GOAL:
Please write the listing below out again exactly, leaving every picture behind.

[start]

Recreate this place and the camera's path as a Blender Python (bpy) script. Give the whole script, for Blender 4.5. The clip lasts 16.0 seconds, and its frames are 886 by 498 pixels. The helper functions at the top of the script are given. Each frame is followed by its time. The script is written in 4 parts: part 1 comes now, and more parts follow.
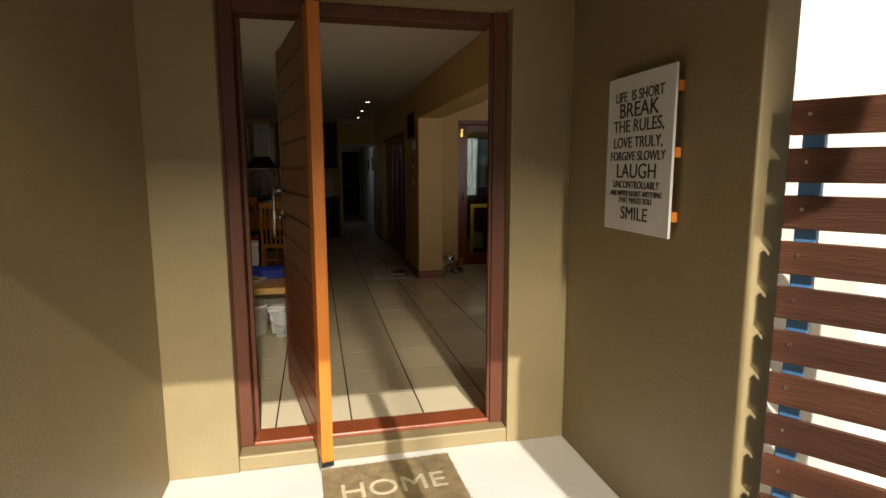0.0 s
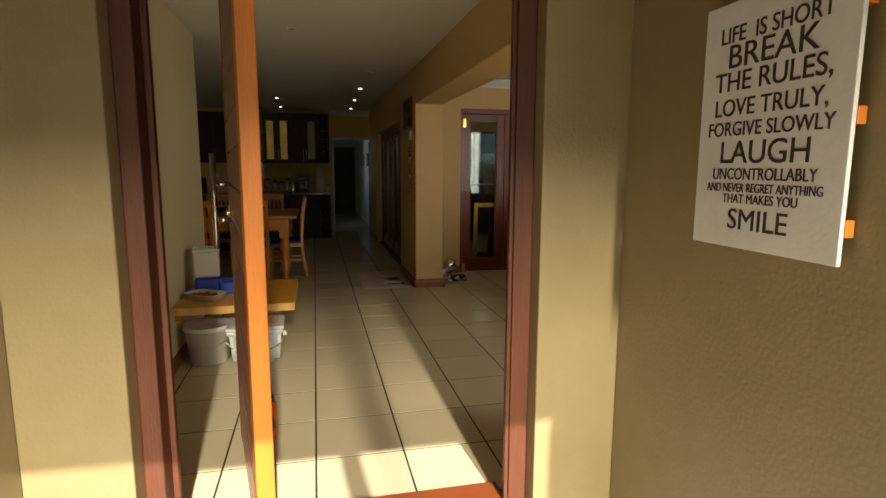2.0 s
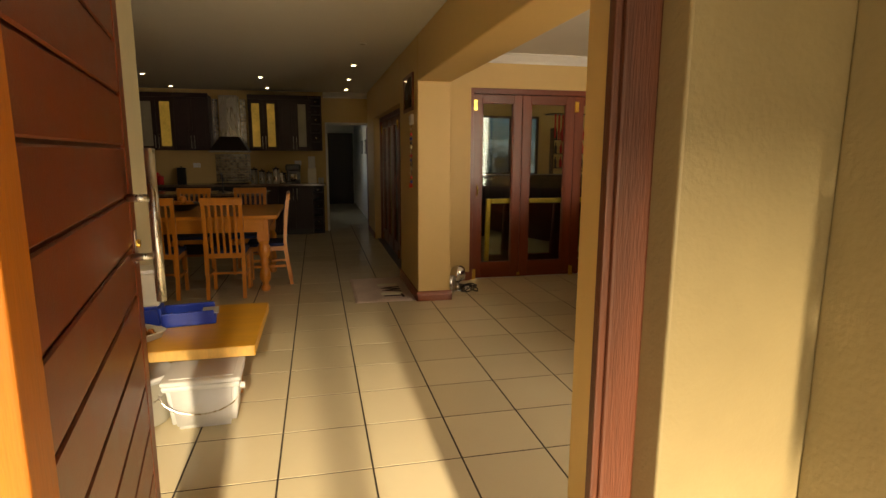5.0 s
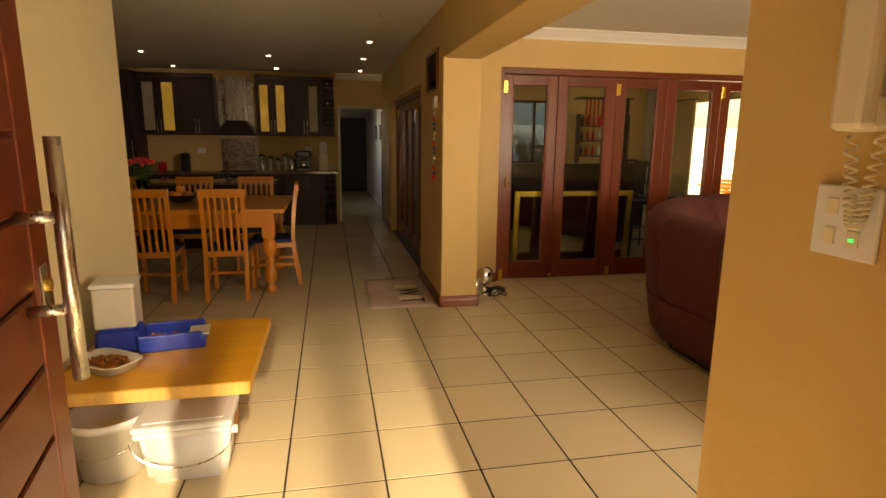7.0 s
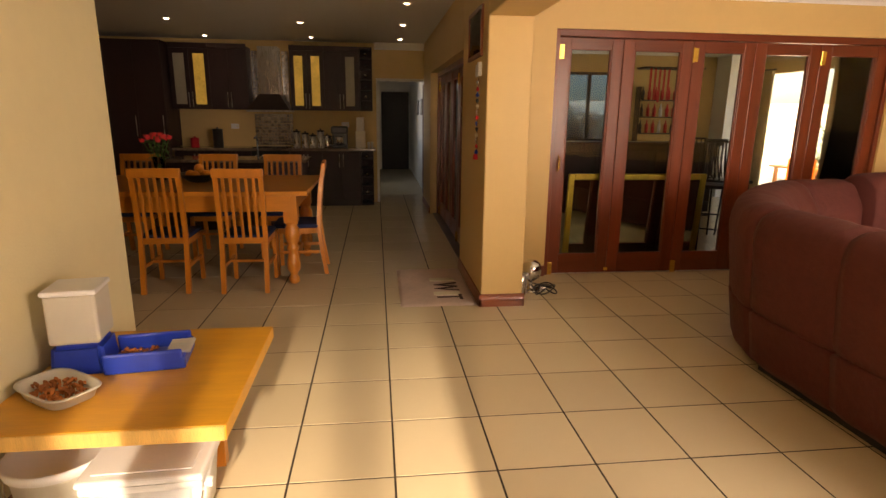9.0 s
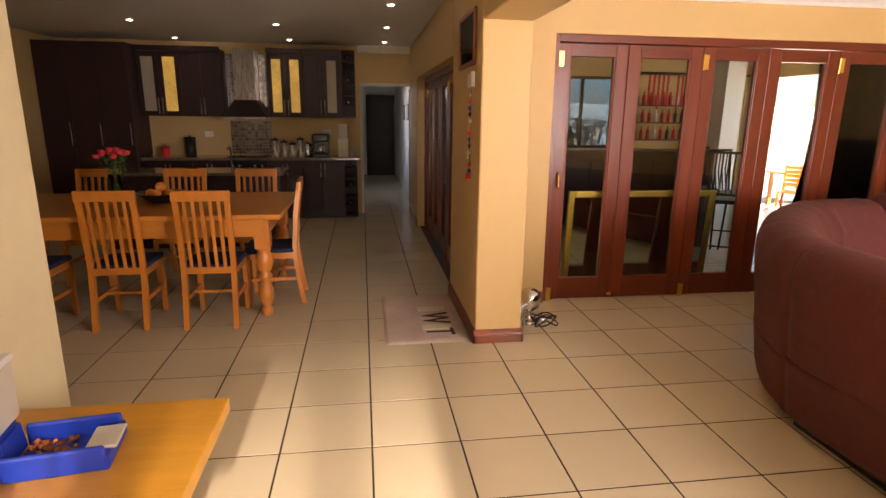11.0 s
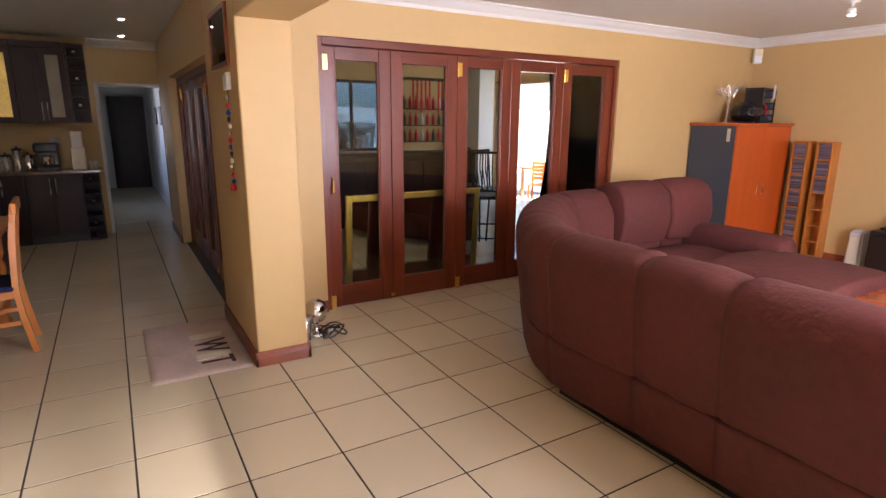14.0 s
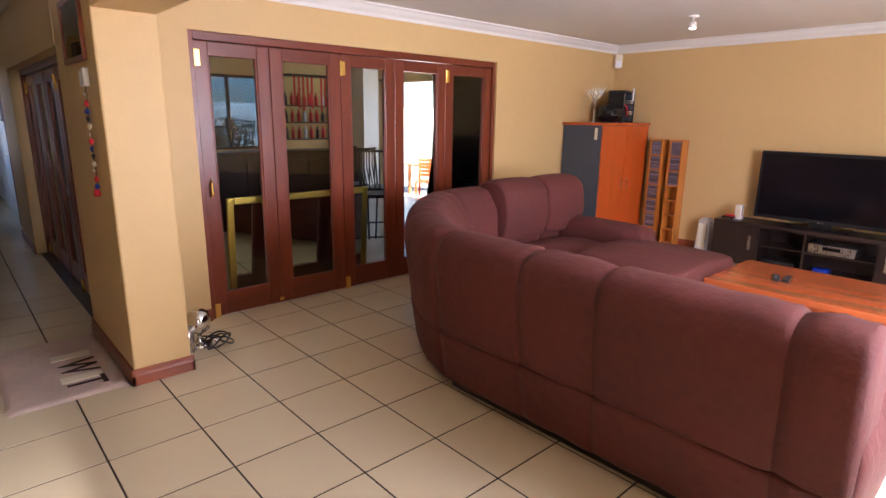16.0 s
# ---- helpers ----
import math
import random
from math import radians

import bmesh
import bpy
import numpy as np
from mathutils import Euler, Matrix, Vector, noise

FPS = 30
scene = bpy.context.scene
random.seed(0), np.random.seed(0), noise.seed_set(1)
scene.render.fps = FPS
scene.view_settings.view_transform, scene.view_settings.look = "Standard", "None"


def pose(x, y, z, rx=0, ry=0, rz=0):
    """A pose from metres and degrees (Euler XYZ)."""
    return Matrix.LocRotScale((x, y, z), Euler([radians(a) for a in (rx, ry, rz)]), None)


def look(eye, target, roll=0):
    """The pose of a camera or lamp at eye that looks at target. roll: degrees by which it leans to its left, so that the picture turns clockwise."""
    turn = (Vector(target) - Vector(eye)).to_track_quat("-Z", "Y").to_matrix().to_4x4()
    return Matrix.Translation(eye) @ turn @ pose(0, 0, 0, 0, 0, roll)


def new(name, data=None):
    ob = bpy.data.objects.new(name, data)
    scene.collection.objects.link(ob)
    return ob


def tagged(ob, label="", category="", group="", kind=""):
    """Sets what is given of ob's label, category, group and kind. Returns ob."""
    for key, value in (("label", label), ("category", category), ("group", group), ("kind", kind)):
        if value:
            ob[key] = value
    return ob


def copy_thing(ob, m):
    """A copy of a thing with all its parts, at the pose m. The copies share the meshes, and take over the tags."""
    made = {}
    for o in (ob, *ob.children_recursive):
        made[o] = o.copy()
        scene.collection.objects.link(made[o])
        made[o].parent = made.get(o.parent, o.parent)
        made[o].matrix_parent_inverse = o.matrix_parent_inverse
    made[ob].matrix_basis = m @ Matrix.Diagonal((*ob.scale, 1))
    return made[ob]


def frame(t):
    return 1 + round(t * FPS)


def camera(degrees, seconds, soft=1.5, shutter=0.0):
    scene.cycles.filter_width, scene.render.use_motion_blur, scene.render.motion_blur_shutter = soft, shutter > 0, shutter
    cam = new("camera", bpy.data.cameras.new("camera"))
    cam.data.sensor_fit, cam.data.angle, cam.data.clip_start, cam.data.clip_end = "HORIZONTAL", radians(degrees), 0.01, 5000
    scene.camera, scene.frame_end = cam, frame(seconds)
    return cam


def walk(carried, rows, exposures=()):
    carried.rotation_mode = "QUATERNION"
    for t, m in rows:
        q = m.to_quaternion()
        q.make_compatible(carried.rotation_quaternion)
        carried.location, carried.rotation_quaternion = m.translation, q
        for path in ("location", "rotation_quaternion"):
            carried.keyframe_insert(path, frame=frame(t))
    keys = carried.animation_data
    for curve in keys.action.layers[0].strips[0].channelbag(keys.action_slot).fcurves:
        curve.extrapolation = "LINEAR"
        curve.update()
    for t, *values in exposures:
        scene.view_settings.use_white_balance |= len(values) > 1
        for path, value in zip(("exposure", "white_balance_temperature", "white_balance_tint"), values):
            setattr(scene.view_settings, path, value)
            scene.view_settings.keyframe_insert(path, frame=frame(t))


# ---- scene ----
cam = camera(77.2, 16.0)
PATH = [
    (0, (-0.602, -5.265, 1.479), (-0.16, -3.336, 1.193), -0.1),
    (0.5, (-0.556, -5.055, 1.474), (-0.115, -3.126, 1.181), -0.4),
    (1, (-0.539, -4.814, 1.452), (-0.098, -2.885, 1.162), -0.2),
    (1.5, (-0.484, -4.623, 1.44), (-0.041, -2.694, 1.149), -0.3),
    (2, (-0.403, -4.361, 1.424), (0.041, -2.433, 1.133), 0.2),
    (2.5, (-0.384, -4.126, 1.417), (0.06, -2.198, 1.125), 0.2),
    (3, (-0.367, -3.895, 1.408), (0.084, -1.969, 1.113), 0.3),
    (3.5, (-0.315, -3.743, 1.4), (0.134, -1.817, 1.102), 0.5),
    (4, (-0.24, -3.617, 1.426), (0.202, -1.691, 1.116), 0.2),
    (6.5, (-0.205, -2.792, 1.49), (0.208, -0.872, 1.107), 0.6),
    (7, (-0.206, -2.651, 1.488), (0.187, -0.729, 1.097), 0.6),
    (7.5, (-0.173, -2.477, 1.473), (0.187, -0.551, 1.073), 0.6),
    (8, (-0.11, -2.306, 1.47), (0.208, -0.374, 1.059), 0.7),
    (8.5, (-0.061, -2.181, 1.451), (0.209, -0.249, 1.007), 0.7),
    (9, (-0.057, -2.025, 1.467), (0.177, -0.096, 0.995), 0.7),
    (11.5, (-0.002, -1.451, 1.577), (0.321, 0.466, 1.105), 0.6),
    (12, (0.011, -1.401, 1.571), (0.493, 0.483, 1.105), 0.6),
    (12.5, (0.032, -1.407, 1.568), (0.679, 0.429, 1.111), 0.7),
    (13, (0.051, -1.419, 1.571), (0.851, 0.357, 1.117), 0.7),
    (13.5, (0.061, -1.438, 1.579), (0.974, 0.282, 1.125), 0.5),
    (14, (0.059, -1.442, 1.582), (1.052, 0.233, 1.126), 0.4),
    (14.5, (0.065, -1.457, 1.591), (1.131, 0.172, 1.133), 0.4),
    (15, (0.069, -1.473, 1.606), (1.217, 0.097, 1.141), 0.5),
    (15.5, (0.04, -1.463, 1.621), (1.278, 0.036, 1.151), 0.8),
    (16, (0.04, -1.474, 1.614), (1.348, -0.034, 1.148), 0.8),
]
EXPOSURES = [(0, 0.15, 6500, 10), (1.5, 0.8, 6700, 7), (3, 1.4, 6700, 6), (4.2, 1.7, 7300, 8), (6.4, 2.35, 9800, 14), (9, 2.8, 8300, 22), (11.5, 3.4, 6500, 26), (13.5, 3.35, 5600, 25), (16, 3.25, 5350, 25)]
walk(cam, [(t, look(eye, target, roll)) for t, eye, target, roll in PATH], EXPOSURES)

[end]

ANSWER IN FULL:
Recreate this place and the camera's path as a Blender Python (bpy) script. Give the whole script, for Blender 4.5. The clip lasts 16.0 seconds, and its frames are 886 by 498 pixels. The helper functions at the top of the script are given. Each frame is followed by its time. The script is written in 4 parts: part 1 comes now, and more parts follow.
0.0 s
2.0 s
5.0 s
7.0 s
9.0 s
11.0 s
14.0 s
16.0 s
# ---- helpers ----
import math
import random
from math import radians

import bmesh
import bpy
import numpy as np
from mathutils import Euler, Matrix, Vector, noise

FPS = 30
scene = bpy.context.scene
random.seed(0), np.random.seed(0), noise.seed_set(1)
scene.render.fps = FPS
scene.view_settings.view_transform, scene.view_settings.look = "Standard", "None"


def pose(x, y, z, rx=0, ry=0, rz=0):
    """A pose from metres and degrees (Euler XYZ)."""
    return Matrix.LocRotScale((x, y, z), Euler([radians(a) for a in (rx, ry, rz)]), None)


def look(eye, target, roll=0):
    """The pose of a camera or lamp at eye that looks at target. roll: degrees by which it leans to its left, so that the picture turns clockwise."""
    turn = (Vector(target) - Vector(eye)).to_track_quat("-Z", "Y").to_matrix().to_4x4()
    return Matrix.Translation(eye) @ turn @ pose(0, 0, 0, 0, 0, roll)


def new(name, data=None):
    ob = bpy.data.objects.new(name, data)
    scene.collection.objects.link(ob)
    return ob


def tagged(ob, label="", category="", group="", kind=""):
    """Sets what is given of ob's label, category, group and kind. Returns ob."""
    for key, value in (("label", label), ("category", category), ("group", group), ("kind", kind)):
        if value:
            ob[key] = value
    return ob


def copy_thing(ob, m):
    """A copy of a thing with all its parts, at the pose m. The copies share the meshes, and take over the tags."""
    made = {}
    for o in (ob, *ob.children_recursive):
        made[o] = o.copy()
        scene.collection.objects.link(made[o])
        made[o].parent = made.get(o.parent, o.parent)
        made[o].matrix_parent_inverse = o.matrix_parent_inverse
    made[ob].matrix_basis = m @ Matrix.Diagonal((*ob.scale, 1))
    return made[ob]


def frame(t):
    return 1 + round(t * FPS)


def camera(degrees, seconds, soft=1.5, shutter=0.0):
    scene.cycles.filter_width, scene.render.use_motion_blur, scene.render.motion_blur_shutter = soft, shutter > 0, shutter
    cam = new("camera", bpy.data.cameras.new("camera"))
    cam.data.sensor_fit, cam.data.angle, cam.data.clip_start, cam.data.clip_end = "HORIZONTAL", radians(degrees), 0.01, 5000
    scene.camera, scene.frame_end = cam, frame(seconds)
    return cam


def walk(carried, rows, exposures=()):
    carried.rotation_mode = "QUATERNION"
    for t, m in rows:
        q = m.to_quaternion()
        q.make_compatible(carried.rotation_quaternion)
        carried.location, carried.rotation_quaternion = m.translation, q
        for path in ("location", "rotation_quaternion"):
            carried.keyframe_insert(path, frame=frame(t))
    keys = carried.animation_data
    for curve in keys.action.layers[0].strips[0].channelbag(keys.action_slot).fcurves:
        curve.extrapolation = "LINEAR"
        curve.update()
    for t, *values in exposures:
        scene.view_settings.use_white_balance |= len(values) > 1
        for path, value in zip(("exposure", "white_balance_temperature", "white_balance_tint"), values):
            setattr(scene.view_settings, path, value)
            scene.view_settings.keyframe_insert(path, frame=frame(t))


# ---- scene ----
cam = camera(77.2, 16.0)
PATH = [
    (0, (-0.602, -5.265, 1.479), (-0.16, -3.336, 1.193), -0.1),
    (0.5, (-0.556, -5.055, 1.474), (-0.115, -3.126, 1.181), -0.4),
    (1, (-0.539, -4.814, 1.452), (-0.098, -2.885, 1.162), -0.2),
    (1.5, (-0.484, -4.623, 1.44), (-0.041, -2.694, 1.149), -0.3),
    (2, (-0.403, -4.361, 1.424), (0.041, -2.433, 1.133), 0.2),
    (2.5, (-0.384, -4.126, 1.417), (0.06, -2.198, 1.125), 0.2),
    (3, (-0.367, -3.895, 1.408), (0.084, -1.969, 1.113), 0.3),
    (3.5, (-0.315, -3.743, 1.4), (0.134, -1.817, 1.102), 0.5),
    (4, (-0.24, -3.617, 1.426), (0.202, -1.691, 1.116), 0.2),
    (6.5, (-0.205, -2.792, 1.49), (0.208, -0.872, 1.107), 0.6),
    (7, (-0.206, -2.651, 1.488), (0.187, -0.729, 1.097), 0.6),
    (7.5, (-0.173, -2.477, 1.473), (0.187, -0.551, 1.073), 0.6),
    (8, (-0.11, -2.306, 1.47), (0.208, -0.374, 1.059), 0.7),
    (8.5, (-0.061, -2.181, 1.451), (0.209, -0.249, 1.007), 0.7),
    (9, (-0.057, -2.025, 1.467), (0.177, -0.096, 0.995), 0.7),
    (11.5, (-0.002, -1.451, 1.577), (0.321, 0.466, 1.105), 0.6),
    (12, (0.011, -1.401, 1.571), (0.493, 0.483, 1.105), 0.6),
    (12.5, (0.032, -1.407, 1.568), (0.679, 0.429, 1.111), 0.7),
    (13, (0.051, -1.419, 1.571), (0.851, 0.357, 1.117), 0.7),
    (13.5, (0.061, -1.438, 1.579), (0.974, 0.282, 1.125), 0.5),
    (14, (0.059, -1.442, 1.582), (1.052, 0.233, 1.126), 0.4),
    (14.5, (0.065, -1.457, 1.591), (1.131, 0.172, 1.133), 0.4),
    (15, (0.069, -1.473, 1.606), (1.217, 0.097, 1.141), 0.5),
    (15.5, (0.04, -1.463, 1.621), (1.278, 0.036, 1.151), 0.8),
    (16, (0.04, -1.474, 1.614), (1.348, -0.034, 1.148), 0.8),
]
EXPOSURES = [(0, 0.15, 6500, 10), (1.5, 0.8, 6700, 7), (3, 1.4, 6700, 6), (4.2, 1.7, 7300, 8), (6.4, 2.35, 9800, 14), (9, 2.8, 8300, 22), (11.5, 3.4, 6500, 26), (13.5, 3.35, 5600, 25), (16, 3.25, 5350, 25)]
walk(cam, [(t, look(eye, target, roll)) for t, eye, target, roll in PATH], EXPOSURES)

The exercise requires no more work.